Radio-Garoua était considérée comme une radio régionale. La mission des radios régionales était de rapprocher les populations de la radio coloniale, et leur inculquer des savoir-faire dans leurs activités respectives. Les émissions de Radio-Garoua étaient ainsi destinées à donner aux autochtones des conseils d'hygiène, de santé, et sur l'économie pratique. Elles s'adressaient notamment aux agriculteurs et aux éleveurs. Le but majeur étant de soutenir le développement économique. Il avait été prévu la diffusion des conseils agricoles en fulfulde ou foulani, et en haoussa. Radio-Garoua était de ce fait utilisée comme palliatif de l'insuffisance des services d'encadrement31(*). La radio devait donner à la population paysanne des informations brèves et rapides appelées « microprogrammes », afin d'assurer une amélioration quantitative et qualitative de leur productivité agricole. Elle était également destinée à amorcer la structuration des groupements coopératifs. L'une des caractéristiques fondamentales de Radio-Garoua était son rôle dans la démocratisation de la communication par une large participation des hommes et des femmes de la localité à ses différentes utilisations. Cette démocratisation se manifestait aussi par la forme que devait prendre la radio. Par exemple, la radio diffusait des émissions éducatives et intégrait des valeurs et du savoir-faire locaux, pour maximiser l'auditoire.

Dans le souci de confirmer la radio comme moyen de consolidation de l'efficacité du système tutélaire, l'administration coloniale avait manifesté le désir d'en assurer le contrôle. Ainsi, Radio-Garoua n'avait pas de personnalité juridique propre, tout comme les autres stations de radio provinciales du pays, avec lesquelles elles constituaient la R.D.C. Sa gestion était directement assurée par le gouvernement national32(*).

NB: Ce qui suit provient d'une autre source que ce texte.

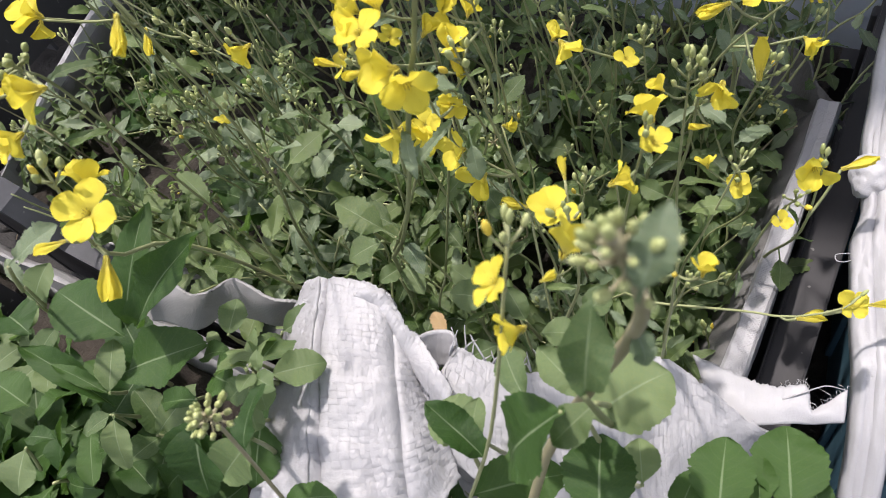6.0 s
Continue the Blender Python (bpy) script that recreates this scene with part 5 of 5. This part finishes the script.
def grass_tuft(p, count, tall):
    """Thin blades of grass that fan out of one foot."""
    bm = bmesh.new()
    for k in range(count):
        a, l = rnd(0, 6.3), tall * rnd(0.5, 1.0)
        d = Vector((math.cos(a), math.sin(a), 0)) * l * rnd(0.2, 0.7)
        tube(bm, spline([(d.x * 0.1, d.y * 0.1, 0), (d.x * 0.5, d.y * 0.5, l * 0.7), (d.x, d.y, l * rnd(0.7, 1.0))], 6), 0.00045, 0.0002, 3)
    ob = part("grass_tuft", bm, STEM)
    ob.matrix_basis = Matrix.Translation(p)
    tagged(ob, "tuft of fine green grass beside the sack", "grass", "grass tufts")


for x, y in ((0.515, -0.035), (0.528, -0.045), (0.54, -0.035), (0.503, -0.05), (0.55, -0.05)):
    grass_tuft((x, y, 0.19), 46, 0.035)
leafy("leafy_green", (0.48, 0.04, 0.2), ((0.522, 0.026, 0.434, 0.530, 0.030, 0.430, 0.55), (0.521, 0.0255, 0.432, 0.5185, 0.0235, 0.419, 0.42), (0.469, 0.042, 0.302, 0.479, 0.059, 0.312, 0.55), (0.479, 0.065, 0.300, 0.487, 0.053, 0.290, 0.70), (0.485, 0.038, 0.330, 0.479, 0.033, 0.320, 0.50),), GREYS, "bluish clasping leaves of the tall mustard stalk", "broad-leaved greens", stalks=False)
# ---- round-leaved plant by the wall ----


def round_leaf():
    bm = bmesh.new()
    uv = bm.loops.layers.uv.new("UVMap")
    rings = []
    mid = bm.verts.new((0, 0.12, -0.02))
    for r in (0.35, 0.7, 1.0):
        ring = []
        for k in range(18):
            a = -1.42 + k / 17 * (math.tau - 0.3)
            notch = 1 - 0.16 * math.exp(-((a - math.pi / 2) / 0.25) ** 2)
            ring.append(bm.verts.new((0.5 * r * notch * math.cos(a), 0.5 + 0.5 * r * notch * math.sin(a), 0.05 * r * math.sin(3 * a) * r)))
        rings.append(ring)
    for a, b in zip(rings, rings[1:]):
        for k in range(17):
            bm.faces.new((a[k], b[k], b[k + 1], a[k + 1]))
    mid.co = (0, 0.5, -0.03)
    for k in range(17):
        bm.faces.new((mid, rings[0][k], rings[0][k + 1]))
    for f in bm.faces:
        for l in f.loops:
            l[uv].uv = (l.vert.co.x + 0.5, l.vert.co.y)
    me = mesh_of(bm, "leaf")
    me.materials.append(LEAF_FRESH)
    return me


ROUND = round_leaf()


def wall_creeper(base, ends, size):
    plant = empty("round_leaved_weed", Matrix.Translation(base), "weed with dark green rounded leaves against the wall", "plant")
    bm = bmesh.new()
    for e in ends:
        q = Vector(e) - Vector(base)
        path = spline([(0, 0, 0), q * 0.5 + Vector((rnd(-.01, .01), 0, 0.01)), q], 9)
        tube(bm, path, 0.0013, 0.0007, 5)
        face = (CAMERA_SIDE - Vector(e)).normalized()
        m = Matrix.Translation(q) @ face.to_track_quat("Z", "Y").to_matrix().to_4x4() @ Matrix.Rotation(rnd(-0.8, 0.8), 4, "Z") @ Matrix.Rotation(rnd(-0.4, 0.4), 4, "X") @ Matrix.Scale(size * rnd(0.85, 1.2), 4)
        shared("leaf", ROUND, m, plant)
    part("stem", bm, STEM, plant)


random.seed(41)
wall_creeper((0.50, 0.29, SOIL_TOP), ((0.507, 0.318, 0.184), (0.520, 0.322, 0.180), (0.486, 0.285, 0.172), (0.512, 0.298, 0.160), (0.499, 0.279, 0.134), (0.530, 0.29, 0.15)), 0.0155)
wall_creeper((0.47, 0.30, SOIL_TOP), ((0.466, 0.312, 0.172), (0.476, 0.318, 0.168), (0.495, 0.322, 0.155), (0.480, 0.300, 0.140)), 0.0145)

# ---- ground clutter and small things ----
random.seed(51)
for k in range(64):
    a, l = rnd(0, 6.3), rnd(0.02, 0.09)
    x, y = (rnd(-0.42, -0.06), rnd(0.0, 0.33)) if k > 44 else (-0.32 + rnd(-.08, .08), 0.17 + rnd(-.06, .06))
    bm = bmesh.new()
    tube(bm, spline([(0, 0, 0.001), (l * 0.3, rnd(-.01, .01), rnd(0.002, 0.012)), (l * 0.7, rnd(-.015, .015), rnd(0.002, 0.012)), (l, rnd(-.01, .01), 0.001)], 10), 0.0011, 0.0005, 5)
    ob = part("dry_root", bm, TWIG)
    ob.matrix_basis = Matrix.Translation((x, y, -0.004)) @ Matrix.Rotation(a, 4, "Z")
    tagged(ob, "thin dry root lying on the damp earth", "root", "dry roots")
for k in range(26):
    a, l = rnd(0, 6.3), rnd(0.015, 0.05)
    bm = bmesh.new()
    tube(bm, spline([(0, 0, 0.001), (l * 0.3, rnd(-.008, .008), rnd(0.002, 0.012)), (l * 0.7, rnd(-.01, .01), rnd(0.002, 0.014)), (l, rnd(-.008, .008), 0.001)], 9), 0.0007, 0.0004, 5)
    ob = part("dry_root", bm, TWIG)
    ob.matrix_basis = Matrix.Translation((rnd(0.5, 0.565), rnd(0.05, 0.11), SOIL_TOP + rnd(0.002, 0.01))) @ Matrix.Rotation(a, 4, "Z")
    tagged(ob, "thin dry root lying on the potting soil", "root", "dry roots")
for k in range(16):
    x = rnd(-0.75, -0.12)
    bm = bmesh.new()
    tube(bm, spline([(0, 0, 0), (0.008, rnd(-.003, .003), 0.002), (rnd(0.012, 0.03), rnd(-.004, .004), 0.0)], 6), 0.0012, 0.0005, 5)
    ob = part("straw_bit", bm, SACK_OLD)
    ob.matrix_basis = Matrix.Translation((x, 0.35 + rnd(-.015, .012), 0.022)) @ Matrix.Rotation(rnd(-0.5, 0.5), 4, "Z")
    tagged(ob, "pale straw bit at the foot of the wall", "straw", "straw bits")
for k in range(22):
    bm = bmesh.new()
    bmesh.ops.create_icosphere(bm, subdivisions=2, radius=rnd(0.003, 0.012))
    for v in bm.verts:
        v.co *= 1 + 0.35 * noise.noise(v.co * 160 + Vector((k, 0, 0)))
        v.co.z *= 0.6
    ob = part("earth_clod", bm, EARTH)
    ob.matrix_basis = Matrix.Translation((rnd(-0.5, -0.04), rnd(-0.05, 0.34), -0.003))
    tagged(ob, "small clod of dark earth on the ground", "clod", "earth clods")
for x, y, z, a, s in ((0.30, 0.08, 0.112, 1.0, 0.03), (0.44, 0.17, 0.116, 2.6, 0.034), (0.555, 0.05, 0.114, 4.0, 0.03), (0.482, 0.012, 0.244, 0.9, 0.013), (-0.16, 0.12, 0.004, 2.0, 0.05), (0.40, 0.12, 0.12, 5.0, 0.03)):
    ob = new("dry_leaf", DRY[0])
    ob.matrix_basis = Matrix.Translation((x, y, z)) @ Matrix.Rotation(a, 4, "Z") @ Matrix.Rotation(0.3, 4, "X") @ Matrix.Scale(s, 4)
    tagged(ob, "curled dry brown leaf lying on the soil", "leaf", "dry leaves")
for x, z, a in ((0.423, 0.263, 0.6), (0.421, 0.220, 0.55)):
    bm = bmesh.new()
    bmesh.ops.create_uvsphere(bm, u_segments=12, v_segments=10, radius=0.5)
    for v in bm.verts:
        v.co = Vector((v.co.x * 0.0082 * (1 - 0.25 * v.co.x), v.co.y * 0.0016, v.co.z * 0.0027))
        v.co += Vector((0, 0, 0.0003 * noise.noise(v.co * 900)))
    ob = part("moth_cocoon", bm, COCOON)
    ob.matrix_basis = Matrix.Translation((x, 0.3748, z)) @ Matrix.Rotation(-a, 4, "Y")
    tagged(ob, "small dark brown cocoon stuck to the wall", "cocoon", "cocoons on the wall")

Cet hégémonisme du gouvernement sur Radio-Garoua avait été justifié plus tard par la thèse selon laquelle les médias étaient appelés à participer à l'émergence des états-nations, mais aussi à jouer un rôle de premier plan dans leur consolidation33(*). À sa création, Radio-Garoua était unique à la région du Nord-Cameroun34(*).

* 24 M. Delettre, Ancien Directeur de Radio-Douala, in J.P. Biyiti Bi Essam, « Une Radio Régionale Africaine et son Public, Analyse d'un Divorce », Thèse de Doctorat de 3è cycle en Sciences et Techniques de l'Information et de la Communication, Université de Paris 7, 1984, p. 8.

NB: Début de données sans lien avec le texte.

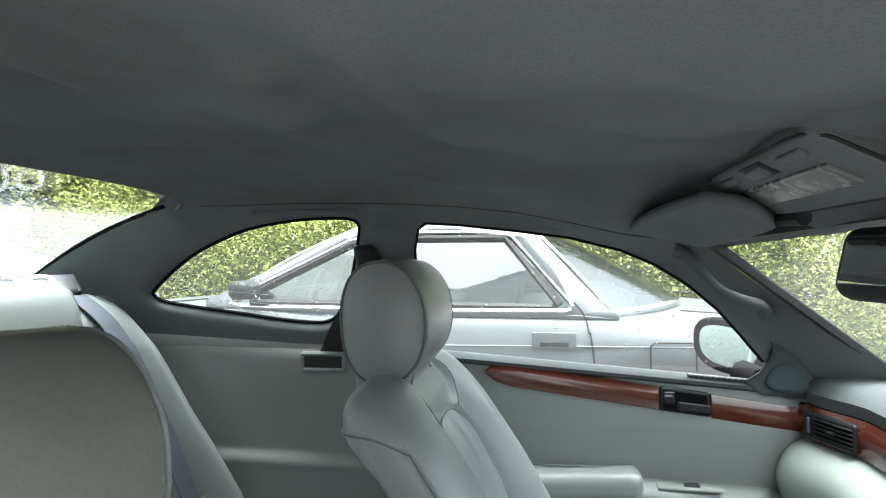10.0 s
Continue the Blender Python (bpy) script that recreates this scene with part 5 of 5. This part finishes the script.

* 25 ANY, 3.AC1465, relations entre la radiodiffusion française avec les territoires d'Outre-Mer, 1948-1953, pp.4-7.

* 26Accord de Tutelle, in Daniel Abwa, Commissaires et Hauts-Commissaires français au Cameroun (1916-1960), Yaoundé, Presses de l'Université Catholique d'Afrique Centrale, 1998, p.15-16.

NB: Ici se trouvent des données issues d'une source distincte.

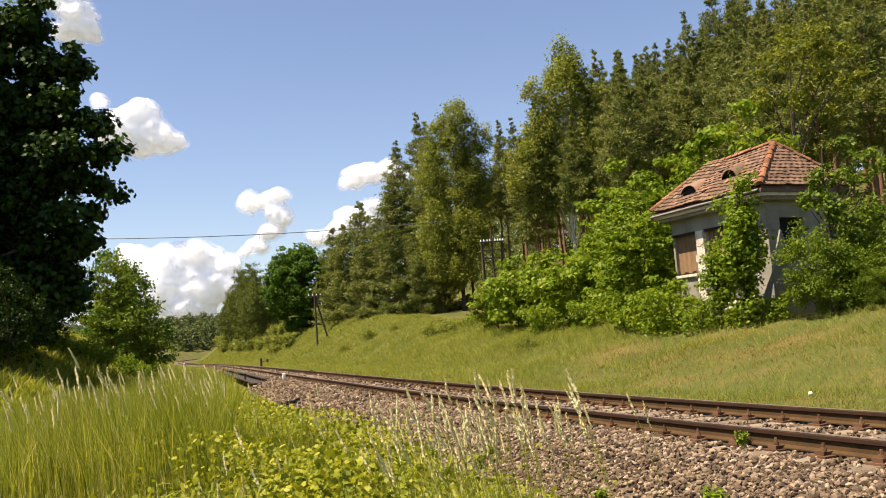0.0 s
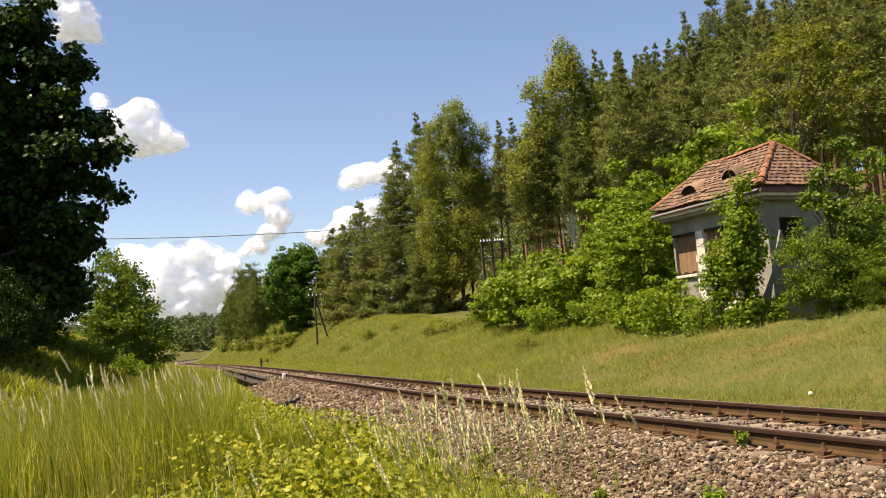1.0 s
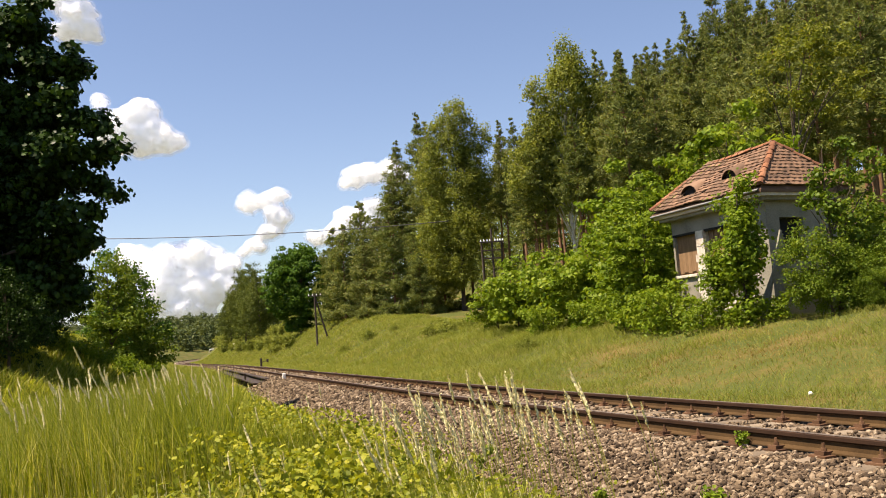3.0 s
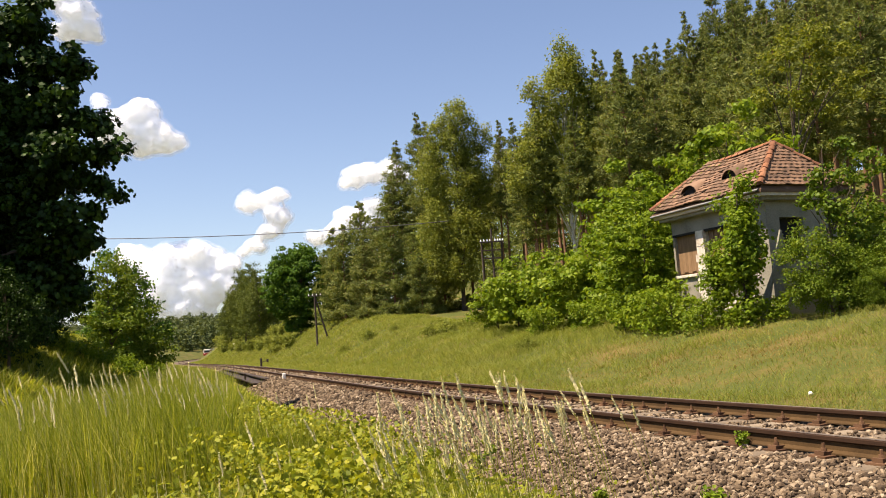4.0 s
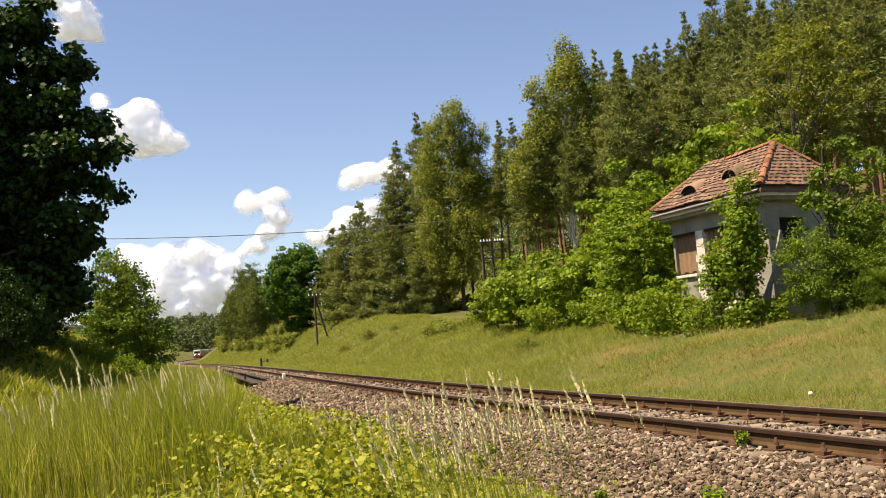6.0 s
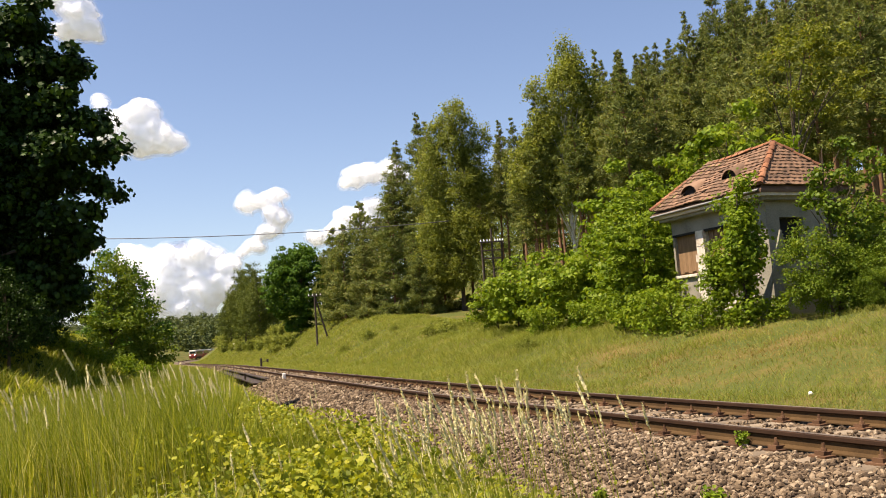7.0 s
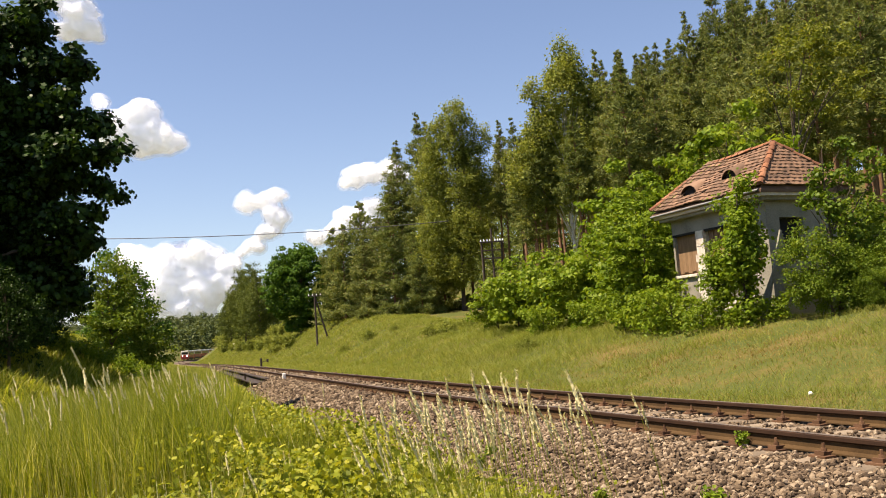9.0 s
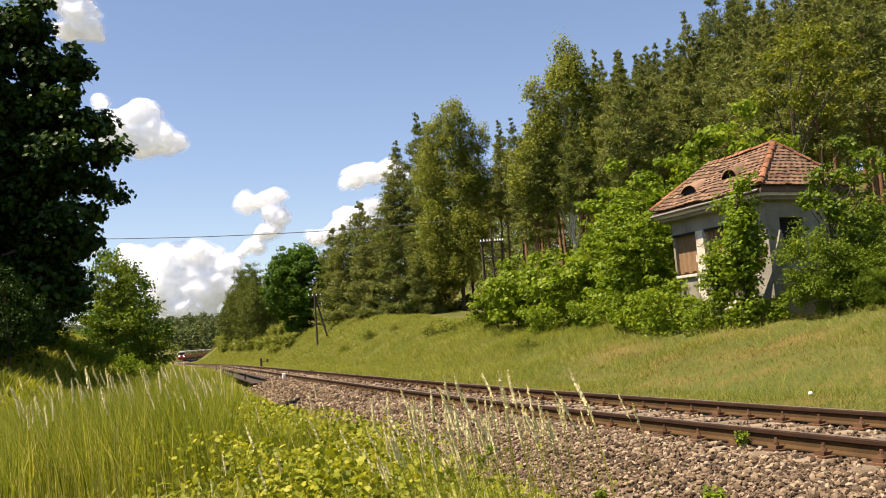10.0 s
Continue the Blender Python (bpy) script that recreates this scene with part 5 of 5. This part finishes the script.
# ---- the passing insect ----
def build_insect():
    bug = tagged(new("flying_insect"), "small dark banded flying insect passing through the air", "insect")
    bm = bmesh.new()
    bmesh.ops.create_uvsphere(bm, u_segments=14, v_segments=10, radius=1, matrix=Matrix.Translation((-0.0028, 0, 0)) @ Matrix.Diagonal((0.0056, 0.0024, 0.0023, 1)))
    part("abdomen", bm, M_AMBER, bug, "brown banded abdomen", smooth=True)
    bm = bmesh.new()
    bmesh.ops.create_uvsphere(bm, u_segments=12, v_segments=8, radius=1, matrix=Matrix.Translation((0.0026, 0, 0.0003)) @ Matrix.Diagonal((0.0028, 0.0022, 0.0021, 1)))
    part("thorax", bm, M_CHITIN, bug, smooth=True)
    bm = bmesh.new()
    bmesh.ops.create_uvsphere(bm, u_segments=10, v_segments=8, radius=1, matrix=Matrix.Translation((0.0060, 0, 0.0)) @ Matrix.Diagonal((0.0014, 0.0018, 0.0015, 1)))
    part("head", bm, M_CHITIN, bug, smooth=True)
    for side in (-1, 1):
        rim = [(0.0, 0.0), (0.0016, 0.002), (0.0022, 0.005), (0.0014, 0.0072), (-0.0004, 0.0066), (-0.001, 0.003)]
        bm = bmesh.new()
        top = [bm.verts.new((x + 0.0024, side * (0.0012 + y * 0.55), 0.0016 + y * 0.75)) for x, y in rim]
        bot = [bm.verts.new(v.co - Vector((0, 0, 0.00012))) for v in top]
        bm.faces.new(top)
        bm.faces.new(bot[::-1])
        for k in range(len(rim)):
            j = (k + 1) % len(rim)
            bm.faces.new([top[k], bot[k], bot[j], top[j]])
        part("wing", bm, M_WING, bug, "translucent raised wing")
    for side in (-1, 1):
        for k in range(3):
            x = 0.001 + 0.0018 * k
            part("leg", tubes_mesh("leg", [(np.array([(x, side * 0.0015, -0.001), (x + 0.0005, side * 0.0032, -0.0018), (x - 0.0012, side * 0.0034, -0.0042)]), [0.0003, 0.00025, 0.00015])], 5), M_CHITIN, bug)
    return bug


BUG = build_insect()


# ---- what moves ----
def motions():
    times = [0.4 * k for k in range(26)]
    s_end = float(ALONG[np.argmin(np.hypot(LINE[:, 0] + 94.5, LINE[:, 1] - 330))])
    for k, car in enumerate(CARS):
        walk(car, [(t, car_pose(s_end + 9.2 * (10.0 - t) + CAR_LENGTH / 2 + k * (CAR_LENGTH + 0.5))) for t in [0.5 * i for i in range(21)]])
    for ob, x, y, z, turn, ph, amp in STALKS:
        rows = []
        for t in times:
            gust = 0.6 + 0.4 * math.sin(0.9 * t + 0.25 * x)
            bend = -4.0 * amp + 4.2 * amp * gust * math.sin(4.3 * t + ph) + 1.2 * math.sin(7.1 * t + 2 * ph)
            roll_ = 2.0 * amp * math.sin(3.4 * t + 1.7 * ph)
            rows.append((t, pose(x, y, z, roll_, bend, turn)))
        walk(ob, rows)
    for n, (tree, amp) in enumerate(SWAYING):
        for c in tree.children:
            if c.name.startswith("crown"):
                walk(c, [(t, pose(0, 0, 0, amp * 0.5 * math.sin(1.9 * t + n), amp * (-0.3 + math.sin(1.5 * t + 2.1 * n)), 0)) for t in times])
    for ob, dx, dz in CLOUDS:
        walk(ob, [(0.0, pose(-dx / 2, 2500, -dz / 2)), (5.0, pose(0, 2500, 0)), (10.0, pose(dx / 2, 2500, dz / 2))])
    # the insect crosses the view in a fraction of a second
    walk(BUG, [(0.0, pose(-2.6, -0.6, 0.7, 0, -15, 20)), (9.2, pose(-1.0, 0.30, 0.98, 0, -15, 20)), (9.4, pose(-0.42, 0.52, 1.04, 0, -15, 15)), (9.5, pose(-0.196, 0.60, 1.204, -10, -16, 12)), (9.6, pose(0.02, 0.66, 1.42, 0, -25, 15)), (10.0, pose(0.9, 0.9, 2.3, 0, -20, 20))])


motions()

* 27 Les Camerounais, à l'instar des populations africaines en général, s'étaient longtemps accoutumés à la transmission d'informations et d'idées par l'oralité, et la radiodiffusion semblait être le moyen de communication le plus adapté à ce contexte à l'époque coloniale.

* 28 Soucadeaux, Gouverneur du Cameroun, Déclaration devant l'A.R.CAM., in A. Kwa Mbanga, La Radiodiffusion dans le Processus de Développement, Bry-sur-Marne, I.N.A., Polycopié, 1980, p.40.

* 29 A N Y., 1.AC. 7548, Radiodiffusion de Commandement, Extension, 1955, p.3-6.

* 30 Nom donné à l'organisation politique et sociale des peuples du Nord-Cameroun, organisation axée sur un pouvoir et une autorité absolus du Chef sur ses sujets.

* 31 Programme des radios régionales au Cameroun.

* 32 Le premier gouvernement camerounais avait été formé avant la fin du système de tutelle, suite à la mise en oeuvre de la Loi-Cadre de Gaston Défferre en 1957, donnant au pays une autonomie interne et la possibilité de créer ses institutions politiques.

* 33 Deni, B., P., et Lecomte, Sociologie du Politique, Tome II, Grenoble, P.U.G. 1999, p. 106.

* 34 Francis A., Fogue Kuate, « La situation de la Radiodiffusion de service public dans la partie septentrionale du Cameroun avant l'inauguration de l'émetteur de la B.B.C. à Garoua », in Le Messager, n° 2633, 16 juin 2008, p. 9.